### [Given instruction]
Quote every line of the data below as it stands, omitting pictures.
----- Data excerpt
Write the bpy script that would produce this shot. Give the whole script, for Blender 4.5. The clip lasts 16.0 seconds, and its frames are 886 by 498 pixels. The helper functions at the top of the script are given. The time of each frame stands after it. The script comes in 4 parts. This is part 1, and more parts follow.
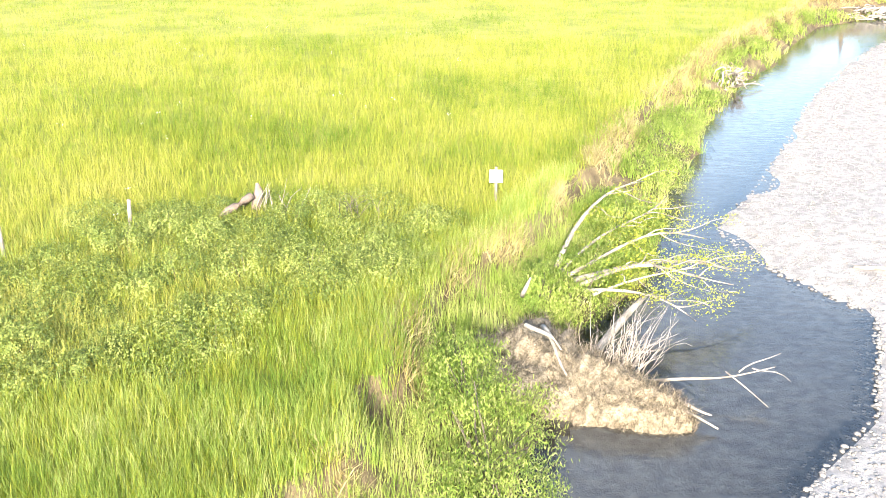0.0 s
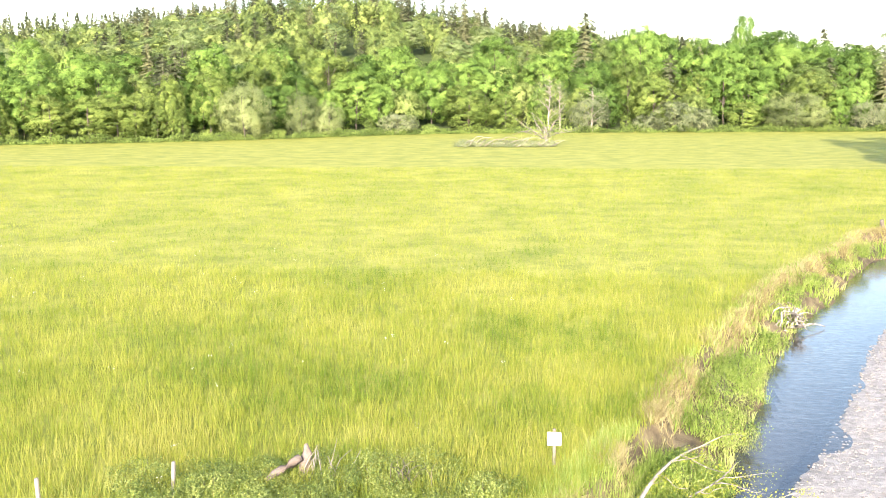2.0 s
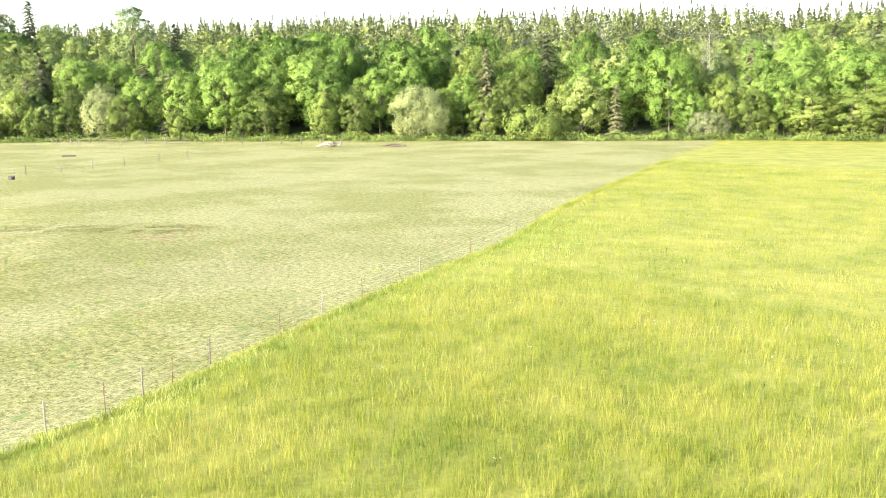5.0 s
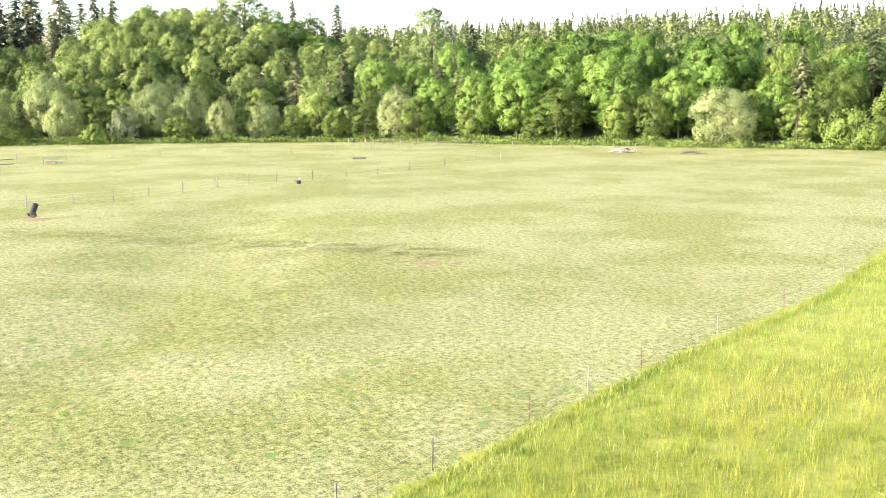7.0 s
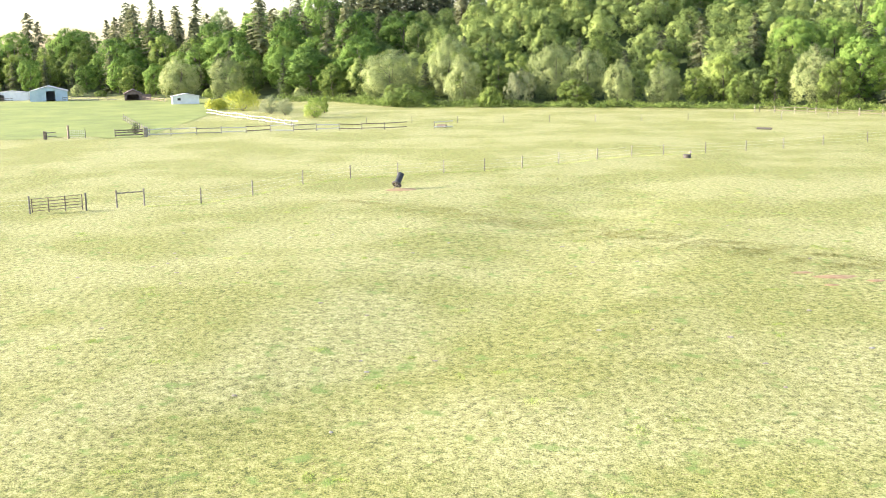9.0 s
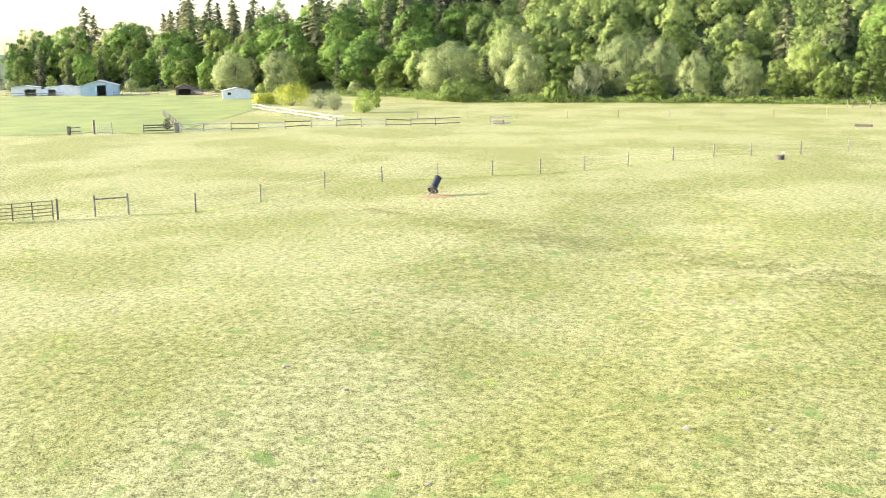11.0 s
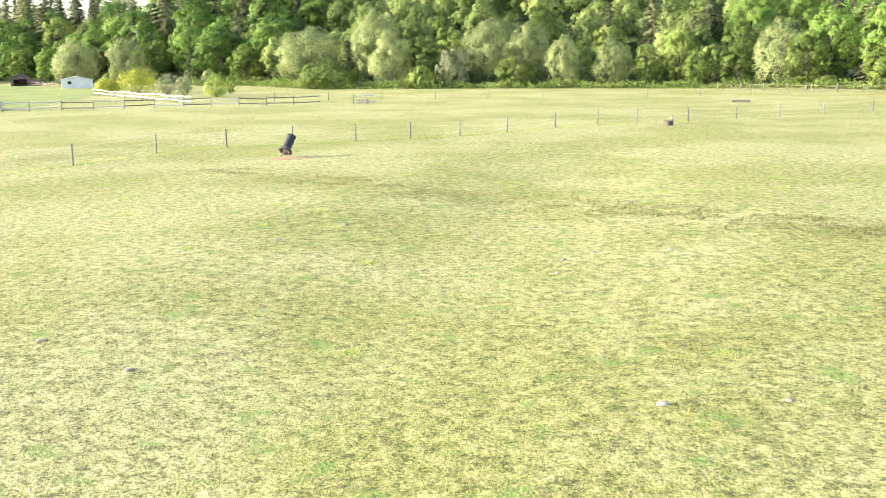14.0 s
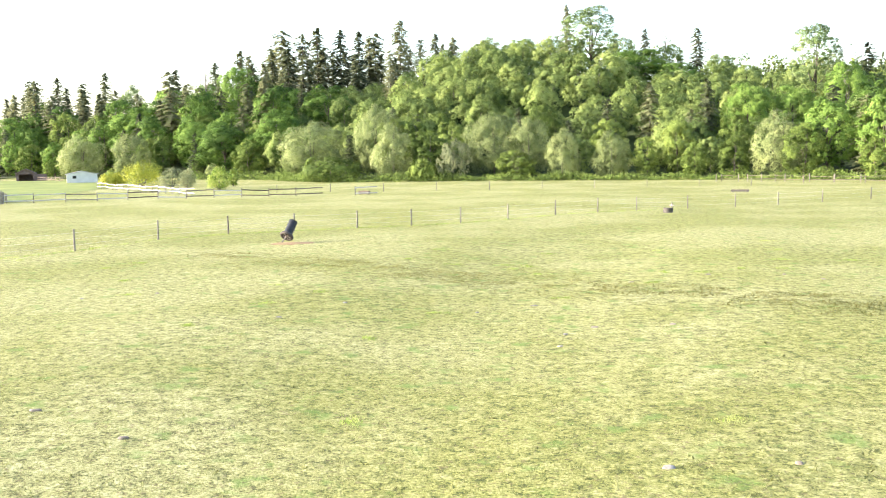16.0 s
----------
### [Solution]
Write the bpy script that would produce this shot. Give the whole script, for Blender 4.5. The clip lasts 16.0 seconds, and its frames are 886 by 498 pixels. The helper functions at the top of the script are given. The time of each frame stands after it. The script comes in 4 parts. This is part 1, and more parts follow.
0.0 s
2.0 s
5.0 s
7.0 s
9.0 s
11.0 s
14.0 s
16.0 s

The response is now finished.